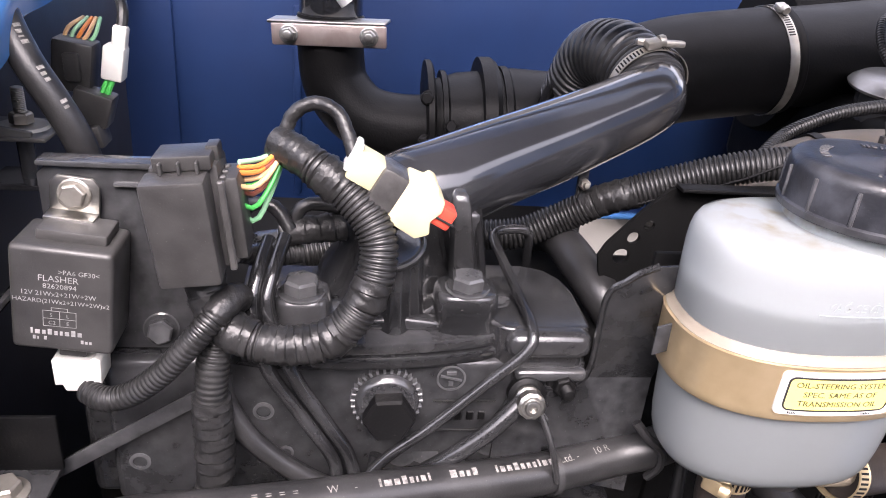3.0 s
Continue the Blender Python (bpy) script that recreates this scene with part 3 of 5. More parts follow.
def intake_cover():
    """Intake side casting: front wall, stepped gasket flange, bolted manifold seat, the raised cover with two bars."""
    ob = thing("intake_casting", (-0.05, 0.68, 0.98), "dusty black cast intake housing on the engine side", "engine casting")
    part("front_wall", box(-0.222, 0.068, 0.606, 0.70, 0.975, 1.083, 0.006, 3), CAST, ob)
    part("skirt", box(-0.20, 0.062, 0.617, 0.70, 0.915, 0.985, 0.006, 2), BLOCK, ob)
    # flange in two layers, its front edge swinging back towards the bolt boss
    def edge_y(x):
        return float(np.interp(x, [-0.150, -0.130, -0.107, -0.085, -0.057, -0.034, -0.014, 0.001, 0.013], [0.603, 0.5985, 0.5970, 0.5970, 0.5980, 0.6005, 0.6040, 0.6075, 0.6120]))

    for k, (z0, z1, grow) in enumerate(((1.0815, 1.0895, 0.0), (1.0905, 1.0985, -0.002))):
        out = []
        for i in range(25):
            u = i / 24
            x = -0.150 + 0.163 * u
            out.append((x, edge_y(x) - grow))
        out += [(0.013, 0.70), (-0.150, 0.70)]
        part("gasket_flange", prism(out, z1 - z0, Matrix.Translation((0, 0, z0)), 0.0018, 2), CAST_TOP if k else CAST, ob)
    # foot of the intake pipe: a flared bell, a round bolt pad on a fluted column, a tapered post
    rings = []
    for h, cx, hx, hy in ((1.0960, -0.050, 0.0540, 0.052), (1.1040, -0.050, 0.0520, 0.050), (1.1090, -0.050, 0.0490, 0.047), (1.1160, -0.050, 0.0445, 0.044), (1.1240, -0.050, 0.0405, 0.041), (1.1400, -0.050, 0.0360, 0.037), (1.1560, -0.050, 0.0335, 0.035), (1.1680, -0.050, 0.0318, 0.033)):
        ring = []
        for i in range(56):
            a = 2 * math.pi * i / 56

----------

### Given task
Keep every word of the data as it is when you write it out, but drop the pictures.

### Full answer
3.0 s
Continue the Blender Python (bpy) script that recreates this scene with part 3 of 5. More parts follow.
def intake_cover():
    """Intake side casting: front wall, stepped gasket flange, bolted manifold seat, the raised cover with two bars."""
    ob = thing("intake_casting", (-0.05, 0.68, 0.98), "dusty black cast intake housing on the engine side", "engine casting")
    part("front_wall", box(-0.222, 0.068, 0.606, 0.70, 0.975, 1.083, 0.006, 3), CAST, ob)
    part("skirt", box(-0.20, 0.062, 0.617, 0.70, 0.915, 0.985, 0.006, 2), BLOCK, ob)
    # flange in two layers, its front edge swinging back towards the bolt boss
    def edge_y(x):
        return float(np.interp(x, [-0.150, -0.130, -0.107, -0.085, -0.057, -0.034, -0.014, 0.001, 0.013], [0.603, 0.5985, 0.5970, 0.5970, 0.5980, 0.6005, 0.6040, 0.6075, 0.6120]))

    for k, (z0, z1, grow) in enumerate(((1.0815, 1.0895, 0.0), (1.0905, 1.0985, -0.002))):
        out = []
        for i in range(25):
            u = i / 24
            x = -0.150 + 0.163 * u
            out.append((x, edge_y(x) - grow))
        out += [(0.013, 0.70), (-0.150, 0.70)]
        part("gasket_flange", prism(out, z1 - z0, Matrix.Translation((0, 0, z0)), 0.0018, 2), CAST_TOP if k else CAST, ob)
    # foot of the intake pipe: a flared bell, a round bolt pad on a fluted column, a tapered post
    rings = []
    for h, cx, hx, hy in ((1.0960, -0.050, 0.0540, 0.052), (1.1040, -0.050, 0.0520, 0.050), (1.1090, -0.050, 0.0490, 0.047), (1.1160, -0.050, 0.0445, 0.044), (1.1240, -0.050, 0.0405, 0.041), (1.1400, -0.050, 0.0360, 0.037), (1.1560, -0.050, 0.0335, 0.035), (1.1680, -0.050, 0.0318, 0.033)):
        ring = []
        for i in range(56):
            a = 2 * math.pi * i / 56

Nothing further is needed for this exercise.